Drop every picture, then transcribe the remaining data exactly.

▸ **Stored data**:
------------
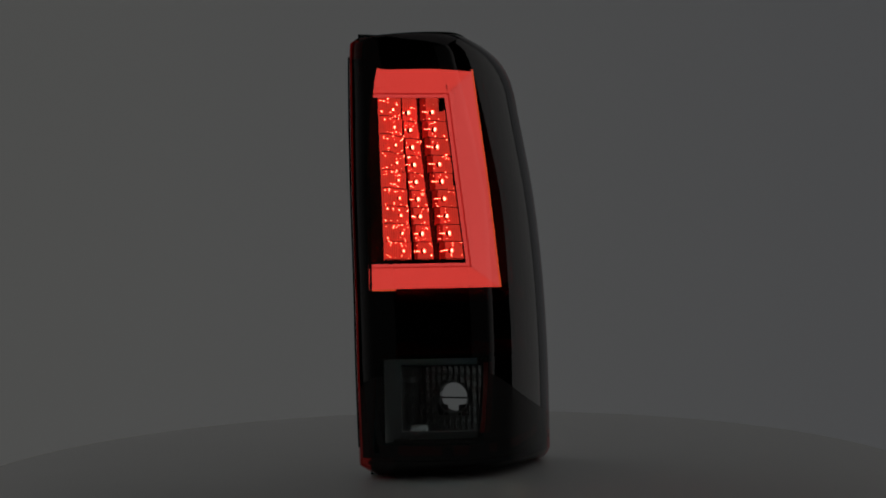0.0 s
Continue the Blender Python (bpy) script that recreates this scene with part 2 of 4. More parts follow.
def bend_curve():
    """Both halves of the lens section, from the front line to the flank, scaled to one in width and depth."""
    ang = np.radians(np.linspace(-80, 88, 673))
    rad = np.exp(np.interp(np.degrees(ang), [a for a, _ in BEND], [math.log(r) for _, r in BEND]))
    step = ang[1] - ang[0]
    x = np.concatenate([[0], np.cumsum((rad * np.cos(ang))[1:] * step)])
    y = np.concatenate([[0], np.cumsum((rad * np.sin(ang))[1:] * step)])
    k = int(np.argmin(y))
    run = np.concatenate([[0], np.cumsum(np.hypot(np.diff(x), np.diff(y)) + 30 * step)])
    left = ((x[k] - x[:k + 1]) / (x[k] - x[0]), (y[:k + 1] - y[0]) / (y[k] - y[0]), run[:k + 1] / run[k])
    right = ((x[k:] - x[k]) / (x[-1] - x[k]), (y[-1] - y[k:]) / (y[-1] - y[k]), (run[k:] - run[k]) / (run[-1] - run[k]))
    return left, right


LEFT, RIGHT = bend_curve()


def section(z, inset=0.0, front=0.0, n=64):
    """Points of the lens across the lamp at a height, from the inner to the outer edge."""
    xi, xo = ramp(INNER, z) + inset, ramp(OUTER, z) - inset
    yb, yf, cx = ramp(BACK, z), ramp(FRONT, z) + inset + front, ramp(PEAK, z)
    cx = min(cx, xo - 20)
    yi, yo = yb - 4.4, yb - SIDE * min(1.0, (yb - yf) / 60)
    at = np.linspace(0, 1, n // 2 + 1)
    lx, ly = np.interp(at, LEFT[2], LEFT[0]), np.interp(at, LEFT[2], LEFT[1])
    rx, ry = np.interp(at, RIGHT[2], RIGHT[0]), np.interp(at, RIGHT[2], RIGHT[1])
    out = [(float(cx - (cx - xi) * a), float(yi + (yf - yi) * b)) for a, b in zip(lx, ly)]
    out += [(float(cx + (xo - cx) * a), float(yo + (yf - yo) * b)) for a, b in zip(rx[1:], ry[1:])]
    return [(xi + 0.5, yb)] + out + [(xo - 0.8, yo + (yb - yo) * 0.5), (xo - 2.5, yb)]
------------
▸ **Task output**:
0.0 s
Continue the Blender Python (bpy) script that recreates this scene with part 2 of 4. More parts follow.
def bend_curve():
    """Both halves of the lens section, from the front line to the flank, scaled to one in width and depth."""
    ang = np.radians(np.linspace(-80, 88, 673))
    rad = np.exp(np.interp(np.degrees(ang), [a for a, _ in BEND], [math.log(r) for _, r in BEND]))
    step = ang[1] - ang[0]
    x = np.concatenate([[0], np.cumsum((rad * np.cos(ang))[1:] * step)])
    y = np.concatenate([[0], np.cumsum((rad * np.sin(ang))[1:] * step)])
    k = int(np.argmin(y))
    run = np.concatenate([[0], np.cumsum(np.hypot(np.diff(x), np.diff(y)) + 30 * step)])
    left = ((x[k] - x[:k + 1]) / (x[k] - x[0]), (y[:k + 1] - y[0]) / (y[k] - y[0]), run[:k + 1] / run[k])
    right = ((x[k:] - x[k]) / (x[-1] - x[k]), (y[-1] - y[k:]) / (y[-1] - y[k]), (run[k:] - run[k]) / (run[-1] - run[k]))
    return left, right


LEFT, RIGHT = bend_curve()


def section(z, inset=0.0, front=0.0, n=64):
    """Points of the lens across the lamp at a height, from the inner to the outer edge."""
    xi, xo = ramp(INNER, z) + inset, ramp(OUTER, z) - inset
    yb, yf, cx = ramp(BACK, z), ramp(FRONT, z) + inset + front, ramp(PEAK, z)
    cx = min(cx, xo - 20)
    yi, yo = yb - 4.4, yb - SIDE * min(1.0, (yb - yf) / 60)
    at = np.linspace(0, 1, n // 2 + 1)
    lx, ly = np.interp(at, LEFT[2], LEFT[0]), np.interp(at, LEFT[2], LEFT[1])
    rx, ry = np.interp(at, RIGHT[2], RIGHT[0]), np.interp(at, RIGHT[2], RIGHT[1])
    out = [(float(cx - (cx - xi) * a), float(yi + (yf - yi) * b)) for a, b in zip(lx, ly)]
    out += [(float(cx + (xo - cx) * a), float(yo + (yf - yo) * b)) for a, b in zip(rx[1:], ry[1:])]
    return [(xi + 0.5, yb)] + out + [(xo - 0.8, yo + (yb - yo) * 0.5), (xo - 2.5, yb)]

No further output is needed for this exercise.